The investors/financial institutions, working hand in hand with the PMROs as part of NIRSAL’s risk management framework, for handling investments in agriculture, will serve as supervisor and monitor to ensure strict adherence to terms agreed with beneficiaries, and as a result reduce the risk of doing business in the sector. Some of the risks include but are not limited to loan diversion. To help deal with this, the PMRO structure will complete NIRSAL’s institutional strategy of only providing inputs in lieu of cash to farmers by physically ensuring that they are rightly deployed and that timelines for projects are complied with. It is also a good thing that NIRSAL has empowered them with the technology tools for remote monitoring and reporting of events as they occur on the field for appropriate steps to be taken, when there is a need. The scheme’s close progress tracking feature also enables NIRSAL to identify risk events, take steps to mitigate them to avoid loss. A critical part of the PMRO scheme is the leadership it has at state level, which enables it to effectively carry out this tracking and feedback system.

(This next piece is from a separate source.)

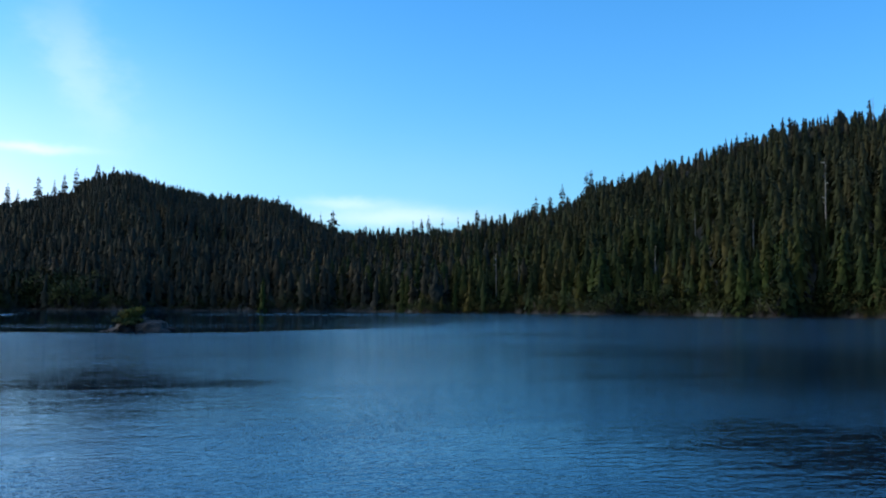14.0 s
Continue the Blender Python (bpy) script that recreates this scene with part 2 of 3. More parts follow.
    h = k.m("MULTIPLY", h, k.step(off, 14.0, 60.0, k.step(az, 4.0, 30.0, 1.0, 1.4), k.step(az, -4.0, 24.0, 0.6, 2.0)))
    h = k.m("MULTIPLY", h, k.m("MAXIMUM", k.step(gust, 0.36, 0.66, 0.72, 1.4), k.m("MULTIPLY", k.m("MAXIMUM", paw, paw2), 2.2)))
    bp = k.n("ShaderNodeBump")
    bp.inputs["Strength"].default_value = 1.0
    bp.inputs["Distance"].default_value = 1.0
    k.put(bp.inputs["Height"], h)
    rough = k.m("ADD", 0.03, k.m("MULTIPLY", ruffle, k.step(off, 30.0, 75.0, 0.05, k.step(az, -4.0, 24.0, 0.10, 0.2))))
    mt.node_tree.nodes.remove(p)
    deep, sheen, fres, both = k.n("ShaderNodeBsdfDiffuse"), k.n("ShaderNodeBsdfGlossy"), k.n("ShaderNodeFresnel"), k.n("ShaderNodeMixShader")
    deep.inputs["Color"].default_value = (0.0002, 0.0044, 0.020, 1)
    sheen.inputs["Color"].default_value = (0.69, 0.90, 1.0, 1)
    k.put(sheen.inputs["Roughness"], rough)
    fres.inputs["IOR"].default_value = 1.333
    for nd in (deep, sheen, fres):
        k.put(nd.inputs["Normal"], bp.outputs[0])
    k.put(both.inputs[0], fres.outputs[0])
    k.put(both.inputs[1], deep.outputs[0])
    k.put(both.inputs[2], sheen.outputs[0])
    k.put(mt.node_tree.nodes["Material Output"].inputs["Surface"], both.outputs[0])
    return mt


def glass_material():
    mt, k, p = material("cabin_glass")
    p.inputs["Base Color"].default_value = (0.88, 0.97, 0.96, 1)
    p.inputs["Roughness"].default_value = 0.0
    p.inputs["IOR"].default_value = 1.03
    p.inputs["Transmission Weight"].default_value = 1.0
    return mt


WATER = water_material()
FOREST = foliage("conifer_needles", (0.012, 0.018, 0.005), (0.031, 0.044, 0.008), (0.050, 0.042, 0.009), (0.029, 0.028, 0.015))
# greyer copy of the needles, with the far hills' haze in its colour
FARWOOD = foliage("hazed_conifer_needles", (0.017, 0.016, 0.011), (0.036, 0.034, 0.020), (0.050, 0.039, 0.019))
SHRUB = foliage("alder_leaves", (0.018, 0.028, 0.009), (0.044, 0.050, 0.013), (0.058, 0.046, 0.013))
YELLOW = foliage("yellow_shrub_leaves", (0.05, 0.053, 0.010), (0.12, 0.10, 0.018), (0.11, 0.085, 0.016))
BARK = surface("bark", (0.014, 0.012, 0.010), (0.032, 0.027, 0.022), 0.9, scale=0.6, bump=0.4, grain=6)
SNAG = surface("weathered_wood", (0.13, 0.125, 0.12), (0.27, 0.255, 0.24), 0.85, scale=0.8, bump=0.4, grain=9)
SOIL = surface("forest_floor", (0.008, 0.010, 0.006), (0.022, 0.021, 0.012), 0.95, scale=0.05, bump=0.5, grain=1.2)
ROCK = surface("shore_rock", (0.03, 0.029, 0.028), (0.12, 0.115, 0.108), 0.9, scale=0.5, bump=0.6, grain=4)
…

Led by financial experts mostly from the private sector and senior level former directors from the public service, these PMRO Heads leverage their private sector experience and technical knowhow in agribusiness to play very vital roles at the points where they are most needed. These include providing technical support, mentorship, business advisory services such as writing business plans and financial management to agricultural players operating at the state levels.
Overall, the introduction of the PMRO structure into the Nigerian agricultural space by NIRSAL under the leadership of Abdulhameed is timely, necessary and commendable. It is a physical evidence of the institutional efforts by the risk-mitigating agency to win the confidence of commercial banks who see putting money into agriculture as a sinking it into a dark hole. Its nationwide presence and trained field staff, ability to monitor agricultural projects, track and report risk events, guide and support agricultural producers help fill a worrying gap left by the extension services of old. The institutional role of enabling access to relevant information by grassroots agricultural players makes them highly relevant in government’s efforts to increase farmer yield, boost productivity and reposition agriculture as the mainstay of the country’s economy. The management of NIRSAL deserves commendation and should be supported by stakeholders to ensure its sustainability and impact as a pillar of the Buhari administration’s agricultural promotion policy.